Several key points in these audits have been the requirement for employees to receive a 30-minute meal break after working four hours, employees must be paid for 15-minute breaks, and overtime has to be paid at time and a half. If the Labor Department audits a shop and finds that employees aren’t being paid for their 15-minute breaks, shop owners will be forced to reimburse employees for these 2.5 hours per week deficit in overtime pay, plus they face a 50% fine. If the oversight is deemed intentional or has been noted for a second time, the fine is increased to 100%. One attendee noted that when he was audited, he was forced to pay all present and past employees for the past two years for the 2.5 hours of weekly overtime.

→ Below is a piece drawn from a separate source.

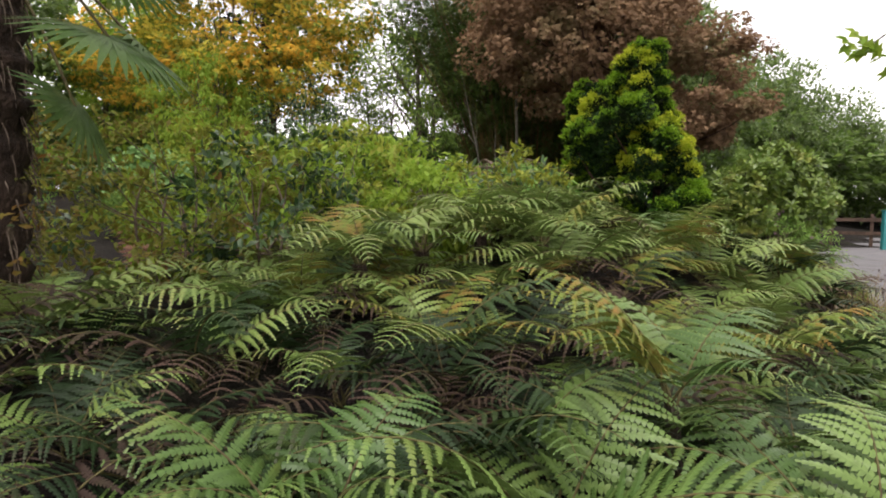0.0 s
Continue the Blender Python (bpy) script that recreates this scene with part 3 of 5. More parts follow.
def foliage(rng, tmpl, pos, out, size, up=0.7, droop=0.0, spread=0.6):
    n = len(pos)
    normal = unit(np.array([0, 0, up]) + 0.5 * out + spread * rng.normal(size=(n, 3)) * 0.6)
    axis = unit(rng.normal(size=(n, 3)) * 0.7 + 0.6 * out - np.array([0, 0, droop]))
    return blades(tmpl, pos, axis, normal, size * rng.uniform(0.65, 1.25, n))


def limbs(rng, base_r, top, targets, lean=(0, 0), bow=0.1, start=(0.25, 0.9), forks=1):
    """Tapering trunks to top, and limbs from them to the targets: two lists of solids."""
    trunks, limb, lines = [], [], []
    for k in range(forks):
        a = 2 * math.pi * k / max(forks, 1) + 0.6
        off = np.array([math.cos(a), math.sin(a), 0]) * (base_r * 1.2 if forks > 1 else 0)
        end = np.array([lean[0], lean[1], top]) + off / max(base_r, 1e-6) * top * 0.12 * (forks > 1)
        pts = curve(off, end, rng.normal(size=3) * bow * np.array([1, 1, 0]), 9)
        pts[0, 2] -= 0.15
        r = np.linspace(base_r, base_r * 0.25, 9)
        r[0] *= 1.35
        lines.append(pts)
        trunks.append(tube(pts, r, 8 if base_r > 0.08 else 6))
    for t in targets:
        tr = lines[rng.integers(len(lines))]
        f = rng.uniform(*start)
        k = int(f * 8)
        a = tr[k]
        if a[2] > t[2]:
            k = max(0, int(k * 0.5))
            a = tr[k]
        ln = np.linalg.norm(t - a)
        b = curve(a, t, np.array([0, 0, -0.08 * ln]) + rng.normal(size=3) * 0.05 * ln, 6)
        limb.append(tube(b, np.linspace(base_r * 0.34 * (1 - 0.6 * k / 8) + 0.003, 0.003 + base_r * 0.03, 6), 5))
    return trunks, limb


def wood(t, names, pieces, bark):
    """Each trunk and each limb a part of its own."""
    for name, group in zip(names, pieces):
        for V, F in group:
            part(name, np_mesh(name, V, F, bark), t, smooth=True)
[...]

Arnold Jr. emphasized that it is “necessary to understand the law and what your responsibilities are as a business owner.”

Arnold Jr. noted that record-keeping is very important as it pertains to this issue. Employees are obligated to keep detailed records, and such records can be used to prove a shop’s adherence to labor laws in case a disgruntled former employee brings said shop to the Labor Department’s attention. Additionally, employee handbooks should be reviewed and updated, if necessary, at least once a year. Arnold insists shop owners “must have your records in order and be in compliance so you come from a position of strength.”

Some additional notes during the Question and Answers section with attendees included that Federal and NYS laws are nearly identical, as both are governed by wages and hours. Employees should clock in directly before starting work and clock out when they leave, and though breaks that last less than twenty minutes must be paid, employers do not have to compensate workers for breaks that exceed 20 minutes. Also, shops should complete the Labor Department’s forms and update them manually, at a minimum. Kizenberger promised to expand on this topic at LIABRA’s next meeting, leaving attendees with this comment: “Whining about it doesn’t eliminate the problem; we all need to know what our responsibilities are.”